元アメリカ海兵隊員で名誉勲章の受章者であるダコタ・メイヤー氏が、世に氾濫する戦争ゲームについて、
●戦争を美化し、
●苦痛というものを当たり前とし娯楽化し、
●戦争というものを「こんなにクールなんだぞ」と美化している。
●殺人にクールなんてものはない。
と非難の声を上げたらしい。
さて、これはこのブログでも何度も書いてきた、日本における際立った法則――
「日本人がやるのは/言うのはダメだが、外国人がやったり言ったりするのは許される」
に当てはまりそうな事例である。
もしこれと全く同じことを日本人が、それも左翼関係者でなく元日本兵だった人が語ったとしても、たちまちのうちにネットイナゴに群がられ炎上してしまう――
(いや、その元日本兵がたちまち左翼だと認定されてしまう。)
あなたも私も、そんな予想がすぐに付くのではあるまいか。
しかし相手が外国人で、しかも名誉勲章の受章者となると、さすがに日本のイナゴもそんなには群がれないと思われる。
さて、日本において「ゲームの悪影響」を語ることは、もはやタブーの一つである。
そんなことを語ろうものなら、たちまちイナゴが群がってきてボロボロにされる。
「現実と空想の区別が付かないのはオマエだ」とか、単に「バカ」「アホ」とか、そんなコメントが延々と続くのは目に見えている。
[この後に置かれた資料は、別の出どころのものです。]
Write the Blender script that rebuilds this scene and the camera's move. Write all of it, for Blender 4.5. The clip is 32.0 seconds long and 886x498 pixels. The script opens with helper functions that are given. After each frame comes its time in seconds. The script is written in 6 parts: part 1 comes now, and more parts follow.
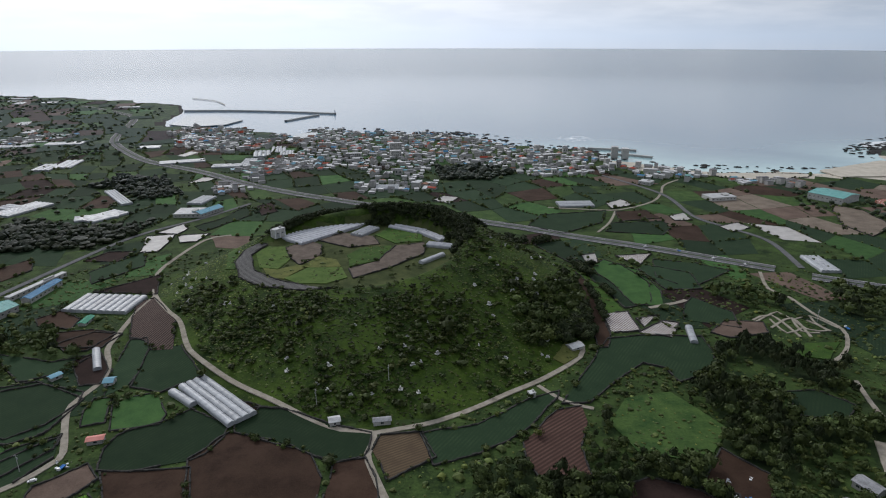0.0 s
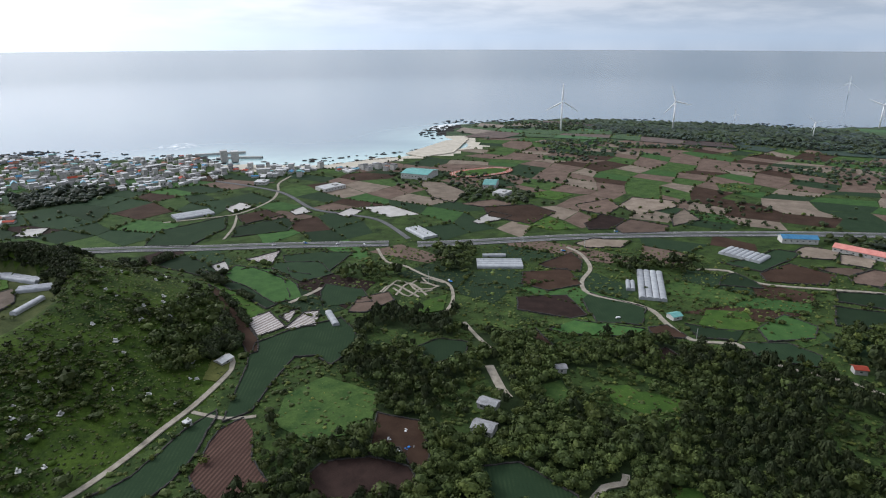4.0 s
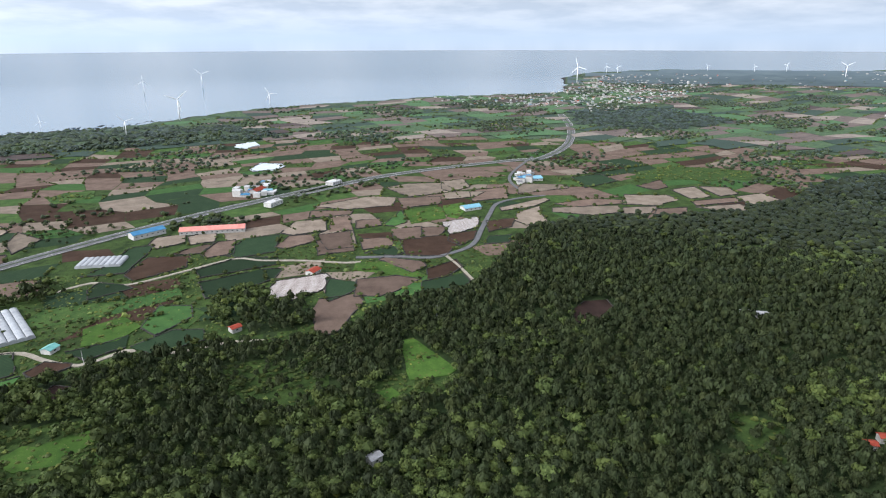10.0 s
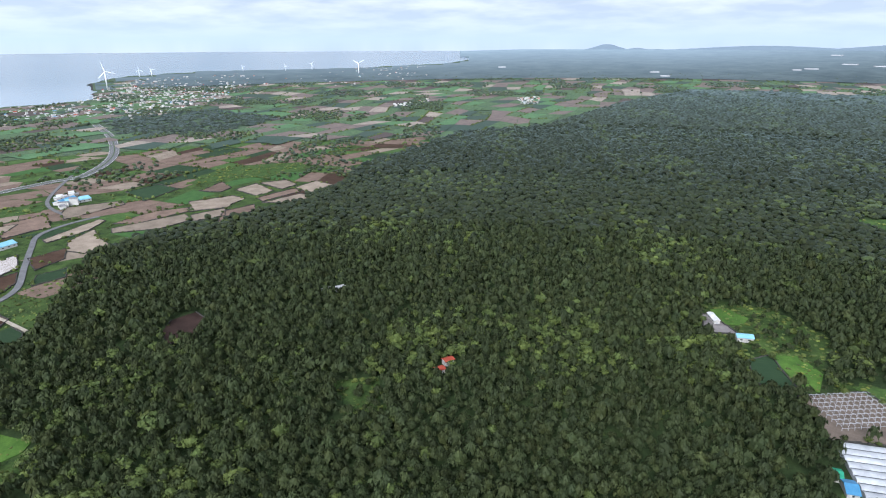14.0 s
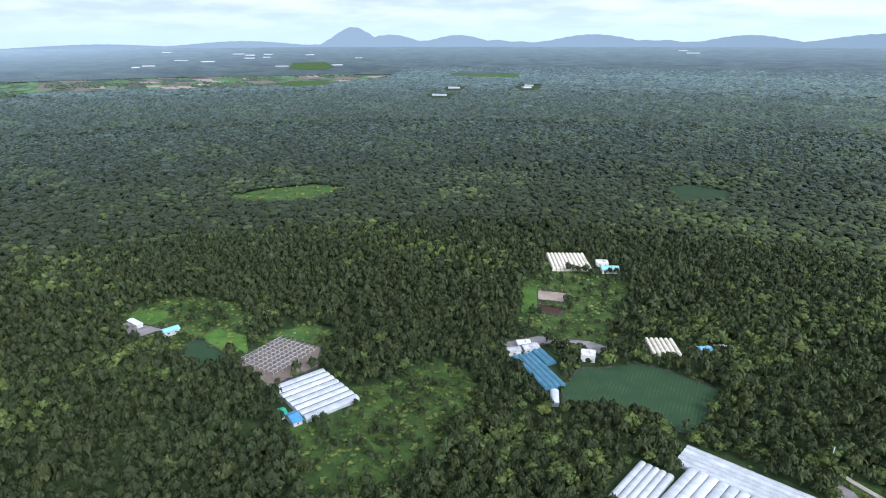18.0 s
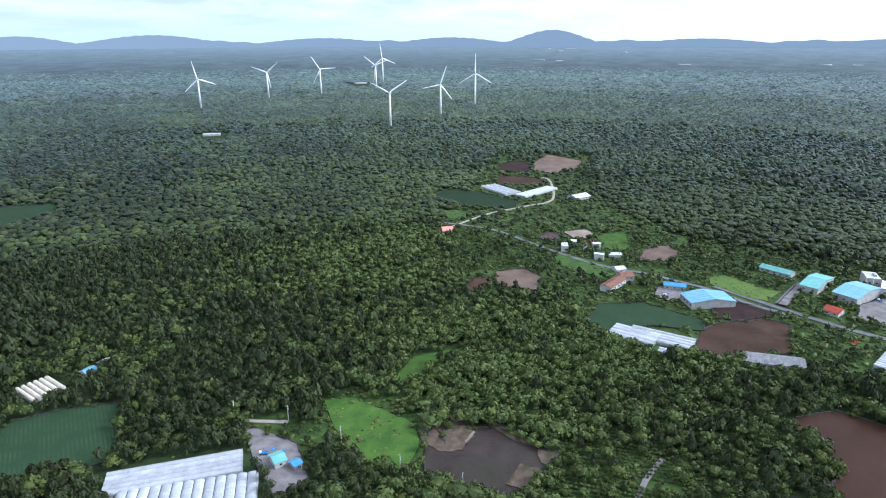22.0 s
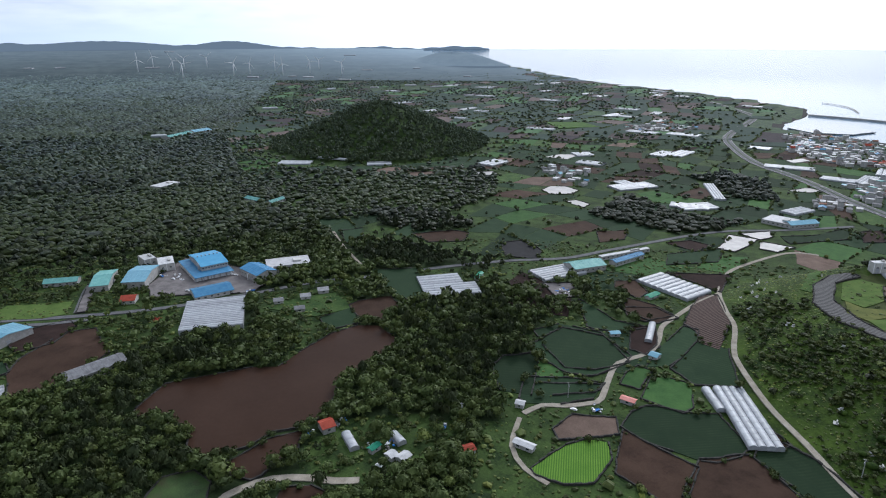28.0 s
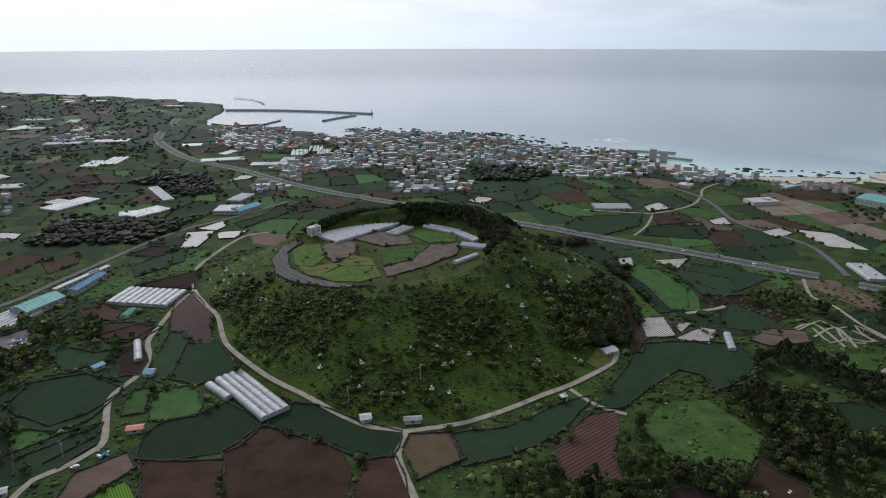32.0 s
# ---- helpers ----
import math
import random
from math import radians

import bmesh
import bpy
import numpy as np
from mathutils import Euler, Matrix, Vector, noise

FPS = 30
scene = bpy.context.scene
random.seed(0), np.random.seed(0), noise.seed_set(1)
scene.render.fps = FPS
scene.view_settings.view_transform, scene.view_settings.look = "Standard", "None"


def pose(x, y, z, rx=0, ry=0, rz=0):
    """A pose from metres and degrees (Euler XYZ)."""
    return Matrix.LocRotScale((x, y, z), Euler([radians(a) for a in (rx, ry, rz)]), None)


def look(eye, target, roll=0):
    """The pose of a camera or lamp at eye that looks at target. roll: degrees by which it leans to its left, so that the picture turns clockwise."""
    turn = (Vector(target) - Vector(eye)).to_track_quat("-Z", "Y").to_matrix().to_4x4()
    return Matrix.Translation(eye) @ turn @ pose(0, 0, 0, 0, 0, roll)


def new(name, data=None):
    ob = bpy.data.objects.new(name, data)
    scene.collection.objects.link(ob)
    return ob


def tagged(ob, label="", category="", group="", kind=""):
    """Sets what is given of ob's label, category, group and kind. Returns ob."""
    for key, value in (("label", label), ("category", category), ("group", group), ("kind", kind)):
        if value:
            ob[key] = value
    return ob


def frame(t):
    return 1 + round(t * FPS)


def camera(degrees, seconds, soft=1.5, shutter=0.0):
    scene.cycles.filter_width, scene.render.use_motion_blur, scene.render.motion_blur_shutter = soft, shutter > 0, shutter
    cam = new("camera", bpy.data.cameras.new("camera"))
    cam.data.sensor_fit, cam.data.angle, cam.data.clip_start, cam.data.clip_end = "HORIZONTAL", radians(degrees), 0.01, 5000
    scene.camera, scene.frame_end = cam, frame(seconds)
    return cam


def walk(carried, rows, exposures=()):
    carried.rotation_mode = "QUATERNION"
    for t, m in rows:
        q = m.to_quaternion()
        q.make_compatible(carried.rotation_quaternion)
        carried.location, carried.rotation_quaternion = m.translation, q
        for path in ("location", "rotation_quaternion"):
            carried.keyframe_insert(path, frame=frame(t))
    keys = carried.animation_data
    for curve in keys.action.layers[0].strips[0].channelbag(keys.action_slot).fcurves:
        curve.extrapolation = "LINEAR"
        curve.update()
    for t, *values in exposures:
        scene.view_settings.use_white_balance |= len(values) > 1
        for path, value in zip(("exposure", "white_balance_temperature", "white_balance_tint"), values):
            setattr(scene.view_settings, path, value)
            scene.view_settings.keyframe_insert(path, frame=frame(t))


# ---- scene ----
# The camera hangs 220 m over the fields and turns once round: seconds, heading clockwise from north, tilt down, lean.
EYE = (0.0, 0.0, 220.0)
EXPOSURES = [(0, -0.78, 6080, 11), (2.5, -0.52, 6080, 11), (5, -0.12, 6050, 11), (9, 0.32, 6080, 11), (13, 0.53, 5900, 11), (17, 0.71, 5640, 11), (20, 0.73, 5520, 11), (23, 0.64, 5340, 11), (25.5, 0.42, 5430, 11), (28, -0.28, 5750, 11), (30, -0.66, 5980, 11), (32, -0.78, 6060, 11)]
cam = camera(71.0, 32.0, soft=1.1)
HEADINGS = [
    (0.0, -0.00, 18.92, -0.03), (0.5, 5.38, 18.90, -0.01), (1.0, 10.79, 18.88, 0.01), (1.5, 14.51, 18.86, 0.01),
    (2.0, 18.34, 18.84, -0.00), (2.5, 22.29, 18.83, -0.03), (4.5, 40.49, 18.80, -0.07), (5.0, 46.77, 18.79, -0.10),
    (5.5, 52.93, 18.79, -0.12), (6.0, 58.73, 18.78, -0.14), (6.5, 62.75, 18.77, -0.17), (7.0, 66.59, 18.77, -0.19),
    (7.5, 70.35, 18.76, -0.19), (8.0, 74.63, 18.77, -0.18), (8.5, 78.66, 18.77, -0.17), (9.0, 83.12, 18.77, -0.16),
    (9.5, 87.63, 18.76, -0.14), (10.0, 92.50, 18.76, -0.13), (10.5, 96.74, 18.76, -0.11), (11.0, 100.91, 18.75, -0.10),
    (11.5, 104.68, 18.74, -0.08), (12.0, 108.90, 18.74, -0.05), (12.5, 113.13, 18.73, -0.03), (13.0, 118.49, 18.71, -0.02),
    (13.5, 124.73, 18.69, -0.04), (14.0, 131.98, 18.70, -0.09), (14.5, 138.07, 18.74, -0.13), (16.5, 159.98, 18.83, -0.15),
    (17.0, 167.35, 18.87, -0.15), (17.5, 176.08, 18.89, -0.12), (18.0, 186.15, 18.91, -0.08), (18.5, 194.12, 18.92, -0.06),
    (19.0, 201.79, 18.91, -0.05), (19.5, 208.67, 18.90, -0.05), (20.0, 216.32, 18.89, -0.03), (20.5, 223.54, 18.90, -0.02),
    (21.0, 231.66, 18.89, -0.03), (21.5, 238.41, 18.89, -0.07), (22.0, 244.30, 18.90, -0.13), (22.5, 248.98, 18.91, -0.18),
    (23.0, 254.20, 18.92, -0.22), (23.5, 259.53, 18.92, -0.23), (24.0, 265.36, 18.92, -0.24), (24.5, 270.69, 18.92, -0.24),
    (25.0, 276.15, 18.91, -0.23), (25.5, 280.54, 18.90, -0.22), (27.5, 300.70, 18.86, -0.23), (28.0, 307.62, 18.85, -0.23),
    (28.5, 314.62, 18.85, -0.22), (29.0, 321.81, 18.87, -0.20), (29.5, 328.07, 18.89, -0.17), (30.0, 334.20, 18.88, -0.15),
    (30.5, 339.81, 18.88, -0.13), (31.0, 346.44, 18.88, -0.11), (31.5, 353.01, 18.88, -0.08), (32.0, 356.72, 18.88, -0.06),
]
walk(cam, [(t, pose(*EYE, 90 - tilt, 0, -heading) @ pose(0, 0, 0, 0, 0, lean)) for t, heading, tilt, lean in HEADINGS], EXPOSURES)

# ---- sky and sun: thin high cloud, brightest in the north-west ----
SUN_AZ, SUN_EL = 332.0, 33.0
world = bpy.data.worlds.new("sky")
scene.world = world
world.use_nodes = True
wn, wl = world.node_tree.nodes, world.node_tree.links
wn.clear()
sky = wn.new("ShaderNodeTexSky")
sky.sky_type, sky.sun_disc = "NISHITA", False
sky.sun_elevation, sky.sun_rotation = radians(SUN_EL), radians(SUN_AZ)
sky.air_density, sky.dust_density = 1.0, 4.0
tc = wn.new("ShaderNodeTexCoord")
sep = wn.new("ShaderNodeSeparateXYZ")
wl.new(tc.outputs["Generated"], sep.inputs[0])


def wmath(op, a, b=None, c=None):
    n = wn.new("ShaderNodeMath")
    n.operation = op
    for i, v in enumerate((a, b, c)):
        if v is None:
            continue
        if isinstance(v, (int, float)):
            n.inputs[i].default_value = v
        else:
            wl.new(v, n.inputs[i])
    return n.outputs[0]


def wmix(fac, a, b):
    n = wn.new("ShaderNodeMix")
    n.data_type = "RGBA"
    for k, v in ((0, fac), (6, a), (7, b)):
        if isinstance(v, (int, float, tuple)):
            n.inputs[k].default_value = v
        else:
            wl.new(v, n.inputs[k])
    return n.outputs[2]


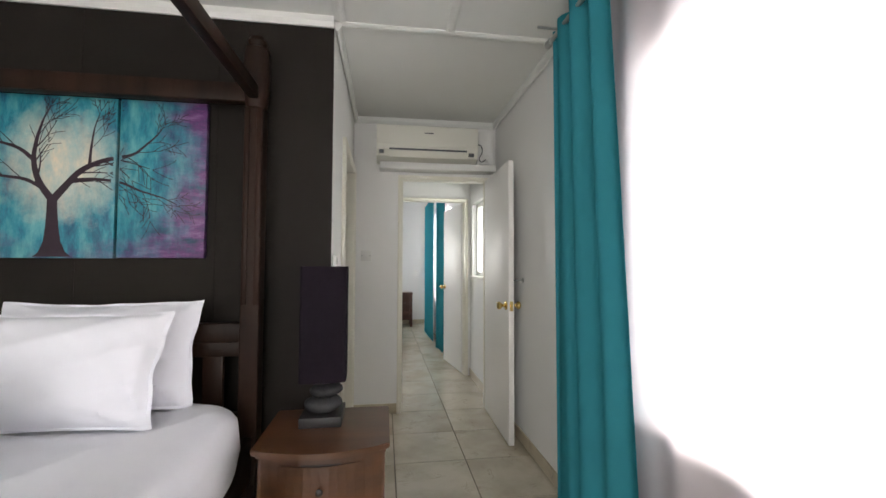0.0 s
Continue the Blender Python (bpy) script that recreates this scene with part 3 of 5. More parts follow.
# ---- bedroom ----
def cushion(bm_size, soft=2.6, seed=0):
    """A stuffed pillow lying in the xz plane, thickest in the middle, with puckered corners."""
    w, h, t = bm_size
    rng = random.Random(seed)
    ph = [rng.uniform(0, 6) for _ in range(6)]
    n = 40

    def surf(side):
        rows = []
        for j in range(n + 1):
            v = -1 + 2 * j / n
            row = []
            for i in range(n + 1):
                u = -1 + 2 * i / n
                cu, cv = min(1.0, abs(u) / 0.95), min(1.0, abs(v) / 0.93)
                fat = 0.012 + (max(0.0, 1 - cu ** soft) * max(0.0, 1 - cv ** soft)) ** 0.5
                pull = 1 - 0.05 * (1 - abs(v) ** 2) * abs(u) ** 3
                pullv = 1 - 0.07 * (1 - abs(u) ** 2) * abs(v) ** 3
                crease = 0.008 * math.sin(7 * u + 3 * v + ph[0]) * abs(u) + 0.006 * math.sin(11 * v - 5 * u + ph[1]) * abs(v)
                crease += 0.005 * (1 - abs(math.sin(5.5 * (v - 0.5 * u) + ph[3]))) ** 3 + 0.004 * (1 - abs(math.sin(7 * (u + 0.7 * v) + ph[4]))) ** 4
                crease += 0.004 * math.sin(16 * (u + v) + ph[2]) * (abs(u * v))
                for cx, cz, k in ((1, 1, 0.9), (1, -1, 1.3), (-1, 1, 1.1), (-1, -1, 0.8)):
                    far = math.hypot(u - cx, (v - cz) * 0.7)
                    turn = math.atan2(v - cz, u - cx)
                    crease += 0.012 * k * math.exp(-((far - 0.45) / 0.28) ** 2) * (1 - abs(math.sin(4.5 * turn + ph[1] * k))) ** 3
                flap = (0.014 * math.sin(5 * u + 4 * v + ph[5]) + 0.008 * math.sin(13 * u - 9 * v + ph[3])) * max(abs(u), abs(v)) ** 8
                edge = max(0.0, 1 - max(abs(u), abs(v)) ** 22)
                y = flap + side * edge * (t / 2 * fat + (crease if fat > 0.05 else 0))
                row.append(Vector((u * w / 2 * pull, y, v * h / 2 * pullv)))
            rows.append(row)
        return rows

    bm = sheet(surf(1))
    g = surf(-1)
    verts = [[bm.verts.new(p) for p in r] for r in g]
    for a, b in zip(verts, verts[1:]):
        for i in range(n):
            bm.faces.new((a[i], b[i], b[i + 1], a[i + 1]))
    bmesh.ops.remove_doubles(bm, verts=bm.verts, dist=0.0008)
    return bm


def pillow(name, place, tilt, turn, size, label, mat=M_LINEN, seed=0):
    p = thing(name, place, label, "pillow")
    p.matrix_world = pose(*place, tilt, 0, turn)
    part("cover", cushion(size, seed=seed), mat, p)
    return p


bed = thing("four_poster_bed", (-1.30, 1.2, 0), "dark-stained wooden four-poster bed with panelled headboard", "bed")


def bed_post(x, y, top):
    """A square tapering post with sunk panels and a turned finial."""
    steps = ((0, 2.05, 0.043),)
    loops = []
    for z0, z1, w in steps:
        loops += [ring(x, y, z0 + 0.003, w - 0.004, w - 0.004, 16, 32), ring(x, y, z0 + 0.008, w, w, 16, 32), ring(x, y, z1 - 0.008, w, w, 16, 32), ring(x, y, z1 - 0.003, w - 0.004, w - 0.004, 16, 32)]
    loops += [ring(x, y, z, r, r, 2.4, 32) for r, z in ((0.044, 2.05), (0.05, 2.07), (0.056, 2.12), (0.058, 2.30), (0.054, 2.34), (0.034, 2.352), (0.040, 2.364), (0.044, 2.378), (0.036, 2.398), (0.001, 2.402))]
    bm = loft(loops)
    ob = part("post", bm, M_DARK_WOOD, bed)
    for s in (-0.027, 0.027):
        part("moulding", box(x + s - 0.0125, x + s + 0.0125, y - 0.0475, y - 0.040, 1.106, 2.044, 0.003), M_DARK_WOOD, ob)
    return ob


for x in (0.88, -0.88):
    bed_post(x, 0.97, 2.4)
for x in (-0.88,):
    bed_post(x, -1.05, 2.4)
part("canopy_rail", box(-0.84, 0.84, 0.935, 1.0, 2.075, 2.165, 0.008), M_DARK_WOOD, bed)
for x in (0.88, -0.88):
    part("canopy_rail", box(x - 0.022, x + 0.022, -1.05, 0.93, 2.085, 2.15, 0.006), M_DARK_WOOD, bed)
part("headboard", boxes((-0.84, 0.84, 0.945, 0.995, 0.93, 1.02, 0.008), (-0.84, 0.84, 0.95, 0.99, 0.865, 0.932, 0.004), (-0.84, 0.84, 0.95, 0.99, 0.50, 0.60, 0.004)), M_DARK_WOOD, bed)
for k in range(9):
    x = 0.715 - k * 0.178
    part("slat", box(x - 0.045, x + 0.045, 0.957, 0.983, 0.59, 0.868, 0.003), M_DARK_WOOD, bed)
for x in (0.885, -0.885):
    part("side_rail", box(x - 0.018, x + 0.018, -1.05, 0.93, 0.30, 0.50, 0.005), M_DARK_WOOD, bed)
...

だがしかし、本当に戦争ゲームには悪影響がないのだろうか。
確かに現代では、銃を持った自分キャラが人間の敵キャラを、派手にリアルに撃ち殺していくゲームが氾濫している。
それはイナゴらの言うように、あくまでゲーム世界の出来事であって――
プレイヤーのほとんどはその区別ができているから、現実にはほとんど影響を及ぼしていないというのが真実だろうか。
私は、そんなことはないだろうと思うものである。
ゲームに限らずおよそこの世で行われるあらゆる物事が、それに携わる人に何の影響も及ぼさないなんてことはない、と思うものである。
「撃ち殺し系戦争ゲーム」の好影響と言えば、たぶん「ストレス解消」「時間潰し」といったあたりになるだろう。
そして悪影響と言えば、それは確かに「戦争を面白いもの、カッコいいものと感じさせること」が挙げられてもおかしくない。
「戦争はこんなもん(だろう)」と思わせる効果、
「自分さえ苦痛を感じなければ、戦争はクールで面白い」と思わせる効果、
さらには「戦争はこういうゲームのようであるべきだ」と思わせる効果さえ、いかにも誰かの脳内で生じていそうである。
もしこれが飛躍だと言うのなら、少なくとも「戦争について、引いては世の中についてまで知ったげなニヒリスト」を作る効果はある、ぐらいは言えるのではないか?
何と言っても世の中には、影響されやすい人がゴマンといるのである。
ちょっと何かを見ただけでカブれたり感じたりイッちゃったりする人が、想像以上に多いのである。
だから現実とゲーム世界の区別を「付けたくない」人もまた、想像以上にいると見た方がよい。
さよう、そういう人間は必ずいる。
戦争ゲームが殺人愛好者をたくさん生み出す、とは言いすぎであっても、
「知ったげなニヒリスト」や「脳内だけランボー」を次々増産していないとは、断言しない方が賢明である。
現代日本のタブー、「ゲームの悪影響を語ること」――
実戦での勇敢さが実証されている戦争経験者・戦士による、このタブーへの挑戦に、イナゴたちは何を思うだろうか。